The Bondi gunman confirmed to be of Indian origin

Sajid left the Indian city of Hyderabad in 1998; The intelligence service questioned Naveed in 2019

A woman holds a candle next to flowers laid as a tribute on Bondi Beach to honor the victims of a mass shooting that targeted a Hanukkah celebration on Bondi Beach on Sunday in Sydney, Australia, December 16, 2025. Photo: Reuters

Sydney:

Indian police said Tuesday that one of the two men suspected of carrying out a mass shooting at Bondi Beach was originally from southern India.

Sajid Akram and his son Naveed opened fire on people thronging the famous Sydney beach for the Jewish festival of Hanukkah on Sunday night, killing 15 people and injuring dozens more.

Authorities said the attack was designed to cause panic among the nation’s Jews, but so far have provided few details about the gunmen’s deeper motives.

Sajid was an Indian citizen who left his city of Hyderabad in 1998 and said in a statement that he had “limited contact with his family” since then.

His son Naveed is an Australian citizen, Indian police said.

Indian Foreign Minister Subrahmanyam Jaishankar, visiting Israel on Tuesday, offered his “very sincere, deep condolences” and said New Delhi condemns the attack “in the strongest possible terms”.

Australian Prime Minister Anthony Albanese said the duo were driven by “Islamic State ideology”. He gave one of the first indications that the pair had been radicalized by an “ideology of hate”.

“It appears that this was motivated by the ideology of the Islamic State,” he told national broadcaster ABC.

The couple traveled to the Philippines before the shootings and authorities are investigating whether they met Islamist extremists there, Australian media reported.

Manila’s immigration department confirmed to AFP that the couple spent almost all of November in the Philippines, with their final destination listed as Davao.

The province on the southern island of Mindanao has a long history of Islamist insurgency against central government rule.

Police found a car registered to Naveed Akram parked near the beach with improvised bombs and two “homemade” Islamic State flags inside, New South Wales Police Commissioner Mal Lanyon said.

Authorities are facing mounting questions about whether they could have acted earlier to prevent the attack.

Albanese said Naveed Akram, allegedly an unemployed bricklayer, had come to the attention of Australia’s intelligence service in 2019.

“They interviewed him, they interviewed his family members, they interviewed people around him,” Albanese said.

“He was not seen at the time as a person of interest.”

Naveed allegedly told his mother on the day of the attack that he was going out on a fishing trip.

Instead, the authorities believe he was holed up in a rented apartment with his father.

With long-barreled weapons, they peppered the beach and a nearby park with bullets for 10 minutes before police shot and killed 50-year-old Sajid.
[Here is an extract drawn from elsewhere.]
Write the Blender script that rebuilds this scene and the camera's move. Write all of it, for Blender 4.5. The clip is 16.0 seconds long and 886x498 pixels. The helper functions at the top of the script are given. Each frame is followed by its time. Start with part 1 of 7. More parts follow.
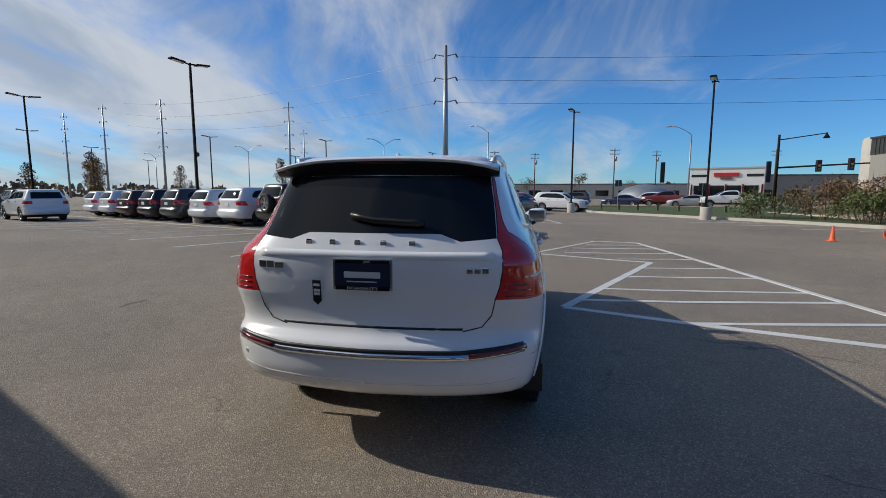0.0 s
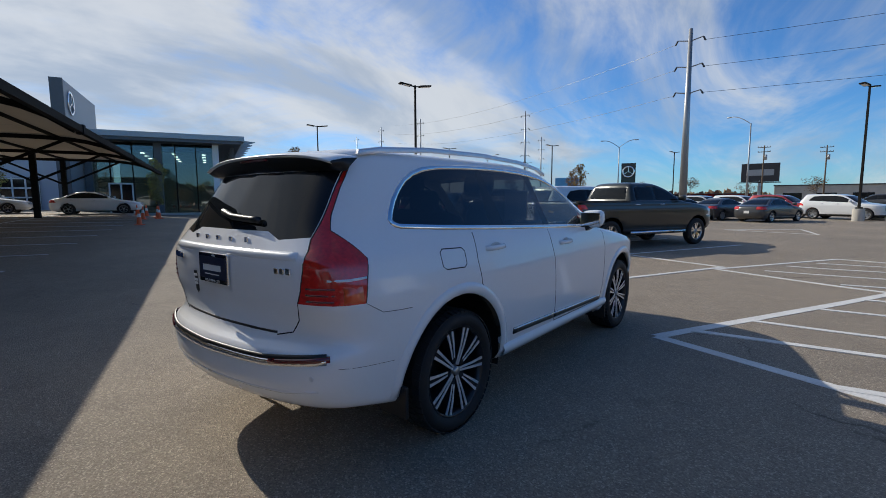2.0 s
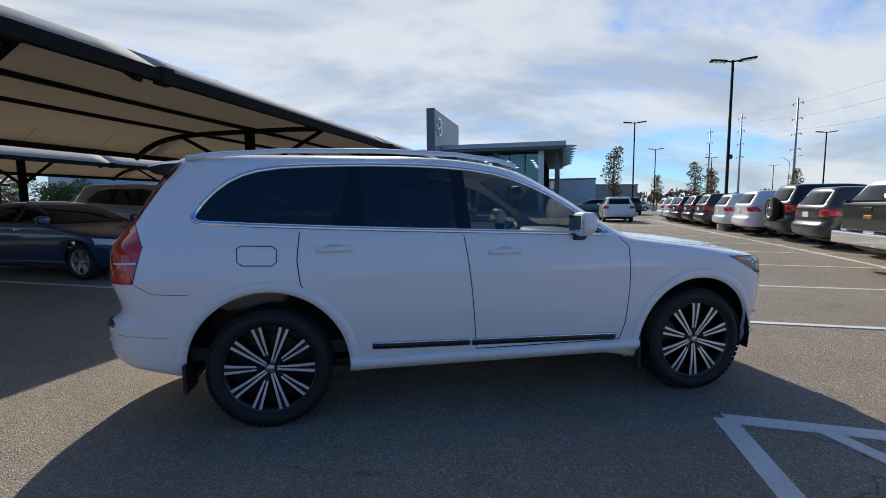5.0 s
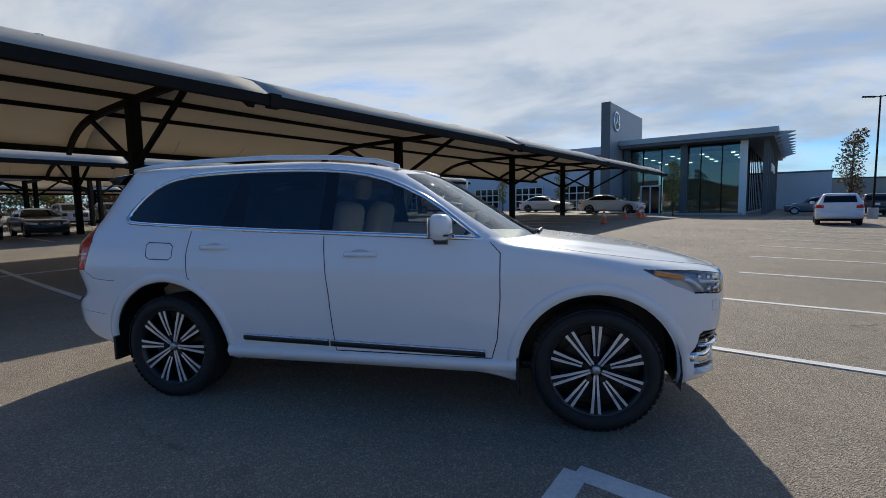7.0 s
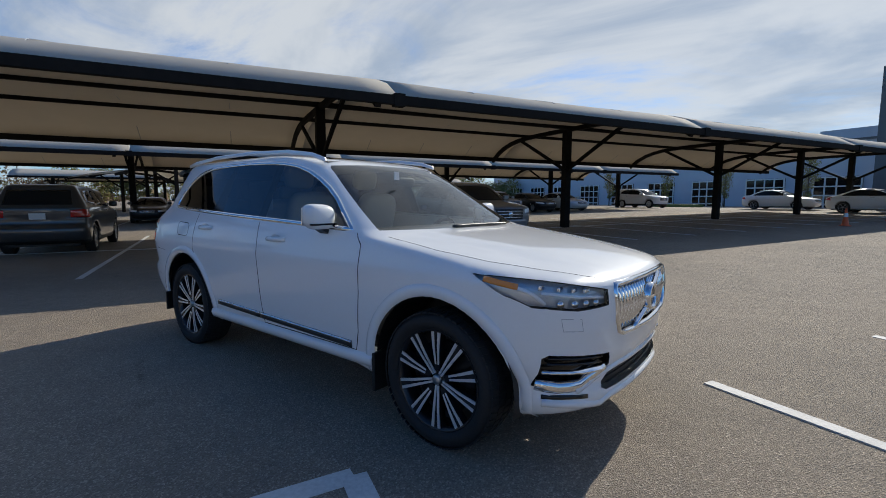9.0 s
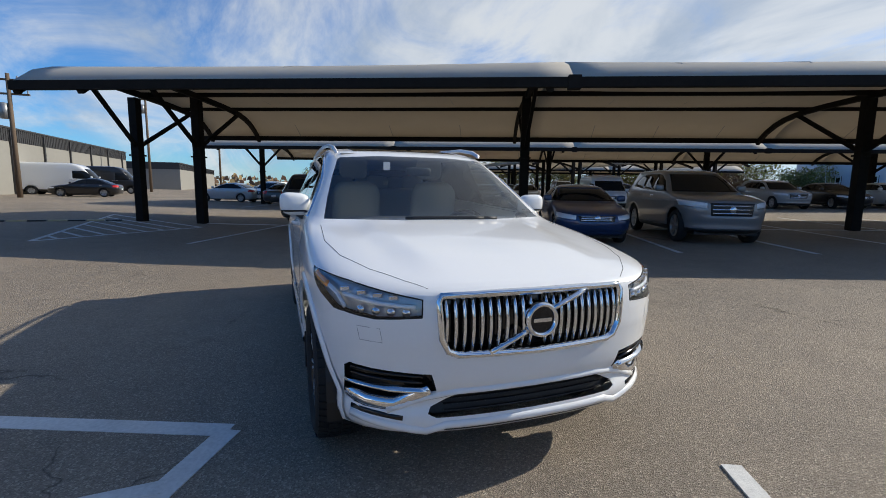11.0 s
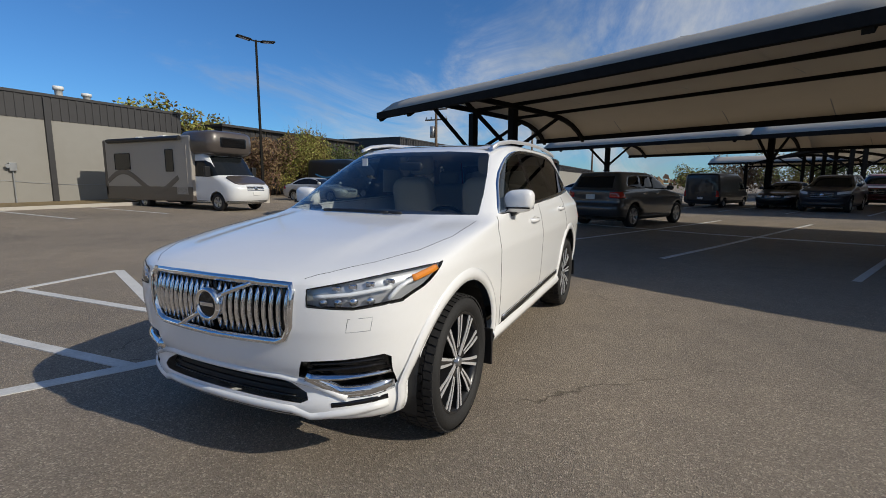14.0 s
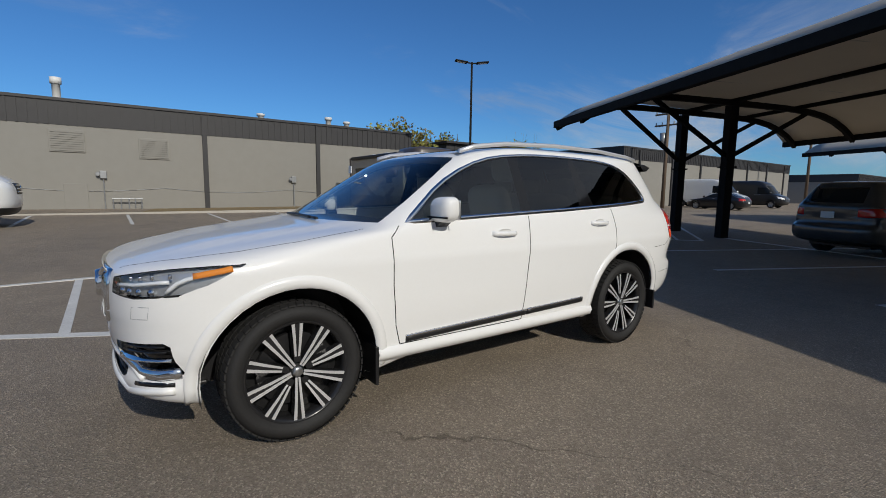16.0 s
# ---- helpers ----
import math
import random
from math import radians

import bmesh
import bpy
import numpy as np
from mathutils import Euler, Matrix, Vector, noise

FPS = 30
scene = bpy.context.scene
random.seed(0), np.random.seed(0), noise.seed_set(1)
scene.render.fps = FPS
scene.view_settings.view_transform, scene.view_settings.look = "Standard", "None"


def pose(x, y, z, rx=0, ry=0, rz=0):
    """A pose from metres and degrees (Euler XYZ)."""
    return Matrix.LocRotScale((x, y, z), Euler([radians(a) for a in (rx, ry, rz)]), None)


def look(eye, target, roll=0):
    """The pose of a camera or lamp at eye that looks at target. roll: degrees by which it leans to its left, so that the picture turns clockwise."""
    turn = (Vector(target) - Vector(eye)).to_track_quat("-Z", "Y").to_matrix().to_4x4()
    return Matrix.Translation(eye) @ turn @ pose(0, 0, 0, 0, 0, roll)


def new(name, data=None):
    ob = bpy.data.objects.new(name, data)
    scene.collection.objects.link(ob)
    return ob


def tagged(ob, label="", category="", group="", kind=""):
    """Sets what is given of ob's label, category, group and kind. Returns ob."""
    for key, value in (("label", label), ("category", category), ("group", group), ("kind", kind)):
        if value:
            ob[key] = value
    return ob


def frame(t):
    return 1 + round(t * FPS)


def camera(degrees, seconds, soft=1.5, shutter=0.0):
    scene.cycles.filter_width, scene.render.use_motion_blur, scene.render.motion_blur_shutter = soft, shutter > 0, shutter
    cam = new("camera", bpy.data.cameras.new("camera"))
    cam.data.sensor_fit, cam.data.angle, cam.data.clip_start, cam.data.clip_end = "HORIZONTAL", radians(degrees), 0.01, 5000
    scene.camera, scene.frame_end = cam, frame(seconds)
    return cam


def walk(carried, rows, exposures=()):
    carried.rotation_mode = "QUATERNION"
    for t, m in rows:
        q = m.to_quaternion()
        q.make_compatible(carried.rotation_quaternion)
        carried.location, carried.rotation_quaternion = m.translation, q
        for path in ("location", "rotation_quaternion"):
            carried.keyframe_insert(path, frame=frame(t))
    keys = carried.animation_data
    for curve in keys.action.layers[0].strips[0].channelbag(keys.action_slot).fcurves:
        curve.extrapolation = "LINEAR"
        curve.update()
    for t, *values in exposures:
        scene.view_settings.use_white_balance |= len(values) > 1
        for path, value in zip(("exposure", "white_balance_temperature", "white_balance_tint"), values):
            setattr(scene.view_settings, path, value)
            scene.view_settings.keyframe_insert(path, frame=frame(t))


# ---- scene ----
cam = camera(87.6, 16.0, 0.9)
PATH = [
    (0, (0.793, -4.818, 1.489), (0.462, -2.86, 1.251), 0.1),
    (0.5, (1.301, -4.64, 1.475), (0.724, -2.74, 1.24), -0.1),
    (1, (1.76, -4.371, 1.467), (0.954, -2.555, 1.236), -0.2),
    (1.5, (2.199, -4.064, 1.446), (1.169, -2.364, 1.223), -0.3),
    (2, (2.575, -3.705, 1.435), (1.333, -2.152, 1.221), -0.3),
    (2.5, (2.943, -3.34, 1.436), (1.511, -1.958, 1.23), -0.4),
    (3, (3.216, -2.906, 1.418), (1.627, -1.707, 1.219), -0.4),
    (3.5, (3.476, -2.442, 1.413), (1.757, -1.440, 1.210), -0.2),
    (4, (3.648, -1.951, 1.406), (1.822, -1.162, 1.199), -0.2),
    (4.5, (3.786, -1.440, 1.402), (1.880, -0.868, 1.200), -0.4),
    (5, (3.855, -0.933, 1.398), (1.897, -0.573, 1.198), -0.5),
    (7.5, (3.61, 1.718, 1.37), (1.719, 1.092, 1.185), -1.0),
    (8, (3.407, 2.214, 1.364), (1.593, 1.393, 1.174), -0.8),
    (8.5, (3.127, 2.646, 1.35), (1.422, 1.619, 1.152), -0.4),
    (11, (1.09, 4.062, 1.384), (0.417, 2.197, 1.116), 0.8),
    (11.5, (0.613, 4.172, 1.386), (0.195, 2.235, 1.117), 0.7),
    (12, (0.117, 4.212, 1.39), (-0.044, 2.237, 1.117), 0.6),
    (12.5, (-0.400, 4.208, 1.385), (-0.300, 2.230, 1.108), 0.5),
    (13, (-0.900, 4.116, 1.383), (-0.534, 2.170, 1.101), 0.4),
    (13.5, (-1.399, 3.988, 1.370), (-0.781, 2.107, 1.086), 0.4),
    (14, (-1.889, 3.768, 1.374), (-1.039, 1.980, 1.088), 0.3),
    (14.5, (-2.315, 3.457, 1.372), (-1.251, 1.787, 1.090), 0.3),
    (15, (-2.685, 3.092, 1.360), (-1.419, 1.568, 1.090), 0.6),
    (15.5, (-3.021, 2.700, 1.356), (-1.569, 1.349, 1.099), 0.8),
    (16, (-3.313, 2.270, 1.356), (-1.704, 1.108, 1.111), 0.8),
]
walk(cam, [(t, look(eye, target, roll)) for t, eye, target, roll in PATH], [(0, 0.18, 6500, 8), (1.5, 0.28, 6600, 8), (3, 0.48, 6700, 8), (4, 0.42, 6700, 8), (5, 0.55, 6700, 8), (8, 0.3, 6600, 7), (11, 0.48, 6650, 7), (12.2, 0.42, 6750, 7), (13, 0.16, 6700, 7), (14, 0.08, 6750, 8), (15, -0.06, 6600, 8), (16, -0.2, 6500, 8)])

SUN_DIR = Vector((1.0, -0.03, -0.625)).normalized()

# ---- light ----
world = bpy.data.worlds.new("world")
scene.world = world
world.use_nodes = True
wn, wl = world.node_tree.nodes, world.node_tree.links
wn.clear()
w_out = wn.new("ShaderNodeOutputWorld")
w_bg = wn.new("ShaderNodeBackground")
w_sky = wn.new("ShaderNodeTexSky")
w_sky.sky_type = "NISHITA"
w_sky.sun_disc = False
w_sky.sun_elevation = math.asin(-SUN_DIR.z)
w_sky.sun_rotation = math.atan2(-SUN_DIR.x, -SUN_DIR.y)
w_sky.altitude = 350
w_sky.air_density = 1.0
w_sky.dust_density = 0.15
w_sky.ozone_density = 3.0
w_co = wn.new("ShaderNodeTexCoord")
# cirrus: streaks on a flat cloud deck, by dividing the direction by its height
w_sep = wn.new("ShaderNodeSeparateXYZ")
wl.new(w_co.outputs["Generated"], w_sep.inputs[0])


def w_math(op, a, b=None, clamp=False):
    n = wn.new("ShaderNodeMath")
    n.operation, n.use_clamp = op, clamp
    for i, v in enumerate((a, b)):
        if v is None:
            continue
        if isinstance(v, (int, float)):
            n.inputs[i].default_value = v
        else:
            wl.new(v, n.inputs[i])
    return n.outputs[0]


w_h = w_math("ADD", w_math("MAXIMUM", w_sep.outputs[2], 0.0), 0.26)
w_u = w_math("DIVIDE", w_sep.outputs[0], w_h)
w_v = w_math("DIVIDE", w_sep.outputs[1], w_h)
w_comb = wn.new("ShaderNodeCombineXYZ")
wl.new(w_u, w_comb.inputs[0])
wl.new(w_v, w_comb.inputs[1])


def w_layer(scale, sx, sy, turn, rough, dist):
    m = wn.new("ShaderNodeMapping")
    m.inputs["Rotation"].default_value = (0, 0, radians(turn))
    m.inputs["Scale"].default_value = (sx, sy, 1)
    m.inputs["Location"].default_value = (scale * 1.7, scale * 0.6, 0)
    wl.new(w_comb.outputs[0], m.inputs[0])
    n = wn.new("ShaderNodeTexNoise")
    n.inputs["Scale"].default_value, n.inputs["Detail"].default_value = scale, 9
    n.inputs["Roughness"].default_value, n.inputs["Distortion"].default_value = rough, dist
    wl.new(m.outputs[0], n.inputs["Vector"])
    return n.outputs["Fac"]


def w_range(x, lo, hi, out_lo=0.0, out_hi=1.0):
    n = wn.new("ShaderNodeMapRange")
    n.interpolation_type = "SMOOTHSTEP"
    for i, v in enumerate((lo, hi, out_lo, out_hi)):
        n.inputs[1 + i].default_value = v
    wl.new(x, n.inputs[0])
    return n.outputs[0]


w_streak = w_layer(1.5, 1.0, 0.55, 64, 0.62, 0.9)
w_big = w_layer(0.55, 1.0, 0.6, 40, 0.5, 0.3)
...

Naveed, 24, remains in a coma in hospital under police guard.

A 10-year-old girl and two Holocaust survivors were among those killed, while 42 other people suffered gunshot wounds and other injuries.

Australia’s leaders agreed on Monday to tighten laws that allowed father Sajid to own six guns.

Mass shootings have been rare in Australia since a lone gunman killed 35 people in the tourist town of Port Arthur in 1996.

That attack triggered a world-leading crackdown that included a gun buyback scheme and restrictions on semi-automatic weapons.

However, many Australians are now questioning whether these laws are equipped to deal with online sales and a steady increase in privately owned guns.

“This terrible situation now, it makes me personally feel that they need to be stricter,” David Sovyer, 43, told AFP at Bondi Beach.

Pensioner Allan McRae, 75, called for tighter gun laws. “It would have reduced the possibility of that happening if more people had reduced access to a gun,” he told AFP.

The attack has also reignited claims that Australia is dragging its feet in the fight against anti-Semitism.

“For the last four years I was very aware. And I was very aware of the dangers of the rise of anti-Semitism,” Israel’s ambassador to Australia, Amir Maimon, said on Tuesday as he visited a memorial for the victims.

Netanyahu said Australia’s decision to recognize Palestinian statehood this year had added “fuel to the fire of anti-Semitism”.

Australians have been lining up to give blood in record numbers, with more than 7,000 donors on Monday, according to Red Cross Australia.